Absoluteness of Countability Let M be a countable transitive model for ZFC, P is a partial order in M. Notions like "partial orders" and "dense" are absolute. Consider the following set
$S$={$D\in M: D$ is dense in $P$} = {$D: D$ is dense in $P$}$^M$, the superscript notion denotes relativization. The remark is the set is usually not countable in $M$. (Note: since $M$ is countable, from $V$, the class of all sets, anything lies in $M$ should be countable with respect to $V$). I know from Skolem's Paradox, countability is not absolute. However, if considering the following function:
f: $S$ $\rightarrow$ $\omega$ and f is in $V$ and f is injective. Since $f\in P(S\times \omega)$, and $S, \omega \in M$, therefore, by the fact that $M$ is a transitive model of ZFC $f \in M$. The only conclusion I can draw at this point is when relativized to $M, f$ is not one-to-one. However, I feel confused and could not see how this is the case. I am asking for somewhat better example illustrating the non-absoluteness of notion of countability. 

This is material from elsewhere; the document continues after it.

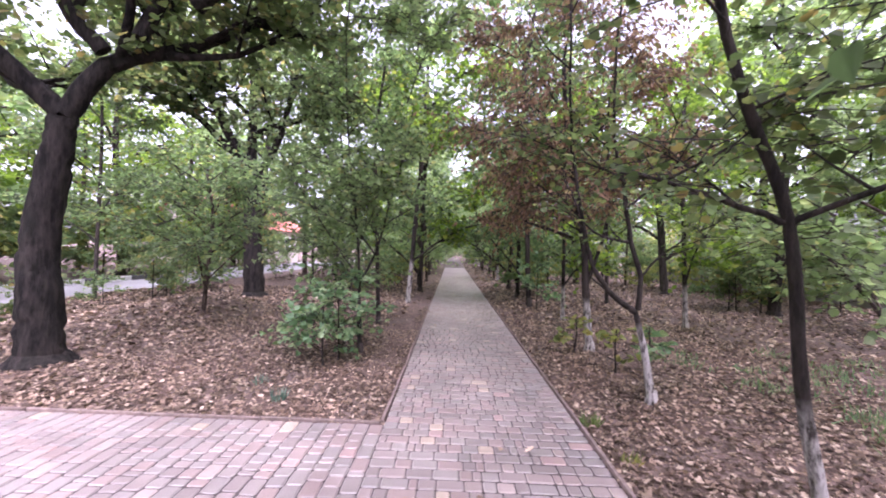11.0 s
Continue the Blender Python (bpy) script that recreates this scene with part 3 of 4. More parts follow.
near("linden_tree", 2.09, 8.55, [(2.09, 0.0), (1.99, 0.47), (1.91, 0.91), (1.83, 1.69), (1.62, 2.25), (1.47, 2.76), (1.38, 3.49), (1.3, 4.2)],
     [[(1.83, 1.69), (2.19, 1.9), (2.77, 2.13)], [(1.8, 1.69), (1.39, 1.88), (1.11, 1.98)], [(1.52, 2.67), (1.13, 2.85), (0.73, 2.99)], [(1.44, 3.04), (2.08, 3.21), (2.85, 3.38)],
      [(1.62, 2.25), (1.84, 2.35), (2.24, 2.48)], [(1.4, 3.4), (0.8, 3.7), (0.3, 3.8)], [(1.32, 4.0), (0.7, 4.6), (-0.1, 5.0), (-0.8, 5.2)], [(1.3, 4.1), (1.5, 4.8), (1.6, 5.6)]],
     "slim tree with a worn limewashed foot and olive green leaves", M_OAK, 17, 0.036, 0.02, bark=M_BARK_WHITE, upper=(6.8, 2.2, 11), twigs=1250, lowest=1.4, size=0.062)
near("maple_tree", 2.24, 10.66, [(2.24, 0.0), (2.17, 0.46), (2.06, 0.92)],
     [[(2.06, 0.92), (1.7, 1.22), (1.54, 1.6), (1.43, 2.15), (1.32, 3.1), (1.3, 4.2)], [(2.08, 0.95), (2.09, 1.29), (1.97, 1.77), (1.91, 2.25), (1.83, 2.6), (1.8, 3.4), (1.85, 4.2)],
      [(2.09, 1.28), (2.35, 1.6), (2.8, 1.9)], [(1.92, 2.25), (1.7, 2.39), (1.2, 2.6), (0.8, 2.8)], [(1.95, 2.0), (2.5, 2.5), (3.1, 2.8)]],
     "tree with two curved stems and a limewashed foot", M_OAK, 18, 0.047, 0.032, bark=M_BARK_WHITE, drift=0.3, straight=2, upper=(6.6, 1.7, 7), twigs=440, lowest=1.6, size=0.062)
near("dry_maple_tree", 2.38, 12.9, [(2.38, 0.0), (2.33, 0.51), (2.29, 1.01), (2.25, 1.61), (2.12, 2.29), (1.94, 3.26), (1.85, 4.6)],
     [[(2.29, 1.01), (2.55, 1.91), (2.51, 2.61), (2.44, 3.78), (2.5, 4.8)], [(2.06, 1.75), (1.57, 1.98), (1.17, 2.11)], [(2.65, 2.17), (3.06, 2.68), (3.26, 3.19)],
      [(2.12, 2.29), (2.32, 2.79), (2.35, 3.48)], [(2.05, 2.6), (1.5, 3.2), (0.9, 3.7)], [(1.95, 3.2), (1.4, 4.0), (0.7, 4.5)], [(2.1, 2.3), (1.6, 2.7), (1.0, 2.9)]],
     "small tree with withered reddish-brown leaves and a limewashed trunk", M_BROWN, 19, 0.065, 0.035, bark=M_BARK_WHITE, drift=0.7, upper=(6.6, 1.7, 7), extra=[[(2.1, 12.9, 2.4), (1.5, 12.4, 2.9), (0.8, 12.0, 3.1), (0.4, 11.8, 3.1)], [(2.22, 12.9, 1.8), (1.7, 12.2, 2.2), (1.2, 11.6, 2.4)], [(1.9, 12.9, 3.7), (1.2, 12.5, 4.3), (0.3, 12.2, 4.6)], [(2.0, 12.9, 3.0), (2.4, 12.0, 3.5), (2.6, 11.3, 3.7)], [(2.22, 12.9, 1.85), (1.7, 12.8, 2.1), (1.1, 12.6, 2.15), (0.75, 12.5, 2.1)], [(2.15, 12.9, 2.2), (1.5, 13.1, 2.6), (0.9, 13.2, 2.7)], [(2.1, 12.9, 2.4), (2.8, 12.5, 2.9), (3.3, 12.2, 3.0)]], twigs=1800, lowest=1.6, size=0.072, shape="long",
     hang=0.9, flat=0.3, droop=0.5, subs=5, sub_len=0.9)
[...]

By the way, the question originates from Chapter VII Section 2 on Kunen's Set Theory (1980).
 A: You asked for an example to show that countability is not
absolute to transitive models of set theory.
If there is any transitive model of set theory, then by the
Lowenheim-Skolem theorem this model has a countable
elementary substructure, whose Mostowski collapse provides
a countable transitive model $M$ of set theory (enough of
set theory to prove that the reals are uncountable, say).
The model $M$ is countable externally, but inside this
model there are uncountable objects, such as
$\mathbb{R}^M$. So this is a set of real numbers, which in
the real world we can see is countable, because it is a
subset of the countable set $M$, but inside $M$ it is
thought to be uncountable.
Meanwhile, it is perhaps important to mention that the non-absoluteness of countability is much worse than this. The method of forcing shows that for any model of set theory $M$ and any set $x\in M$, there is a larger model $N$, which can be constructed by the method of forcing, such that $x$ is countable in $N$. In slogan form, "any set can be made countable by forcing." The forcing notion is the partial order consisting of finite partial functions from $\omega$ to $x$, ordered by inclusion. A simple density argument shows that any generic filter for this partial order provides a function from $\omega$ onto $x$, thereby witnessing that $x$ has become countable in the forcing extension. 
One of the particular steps in your argument where I would
object is where you say "therefore, by the fact that $M$ is
a transitive model of ZFC, $f\in M$". It simply does not
follow from $M$ being transitive that it contains all such
functions $f$. You seem to suggest that since $f$ is a
subset of $S\times \omega$ that it should be in $M$, but
transitivity means that $M$ contains all
elements-of-elements, not necessarily all subsets of
elements. In particular, the power set of $S\times\omega$
inside $M$ is much smaller than the power set of
$S\times\omega$ in $V$. Indeed, the contradiction of your
argument proves this, since $f$ itself is not necessarily
in $M$. Thus, not only is countability not absolute, but also the power set operation is not absolute.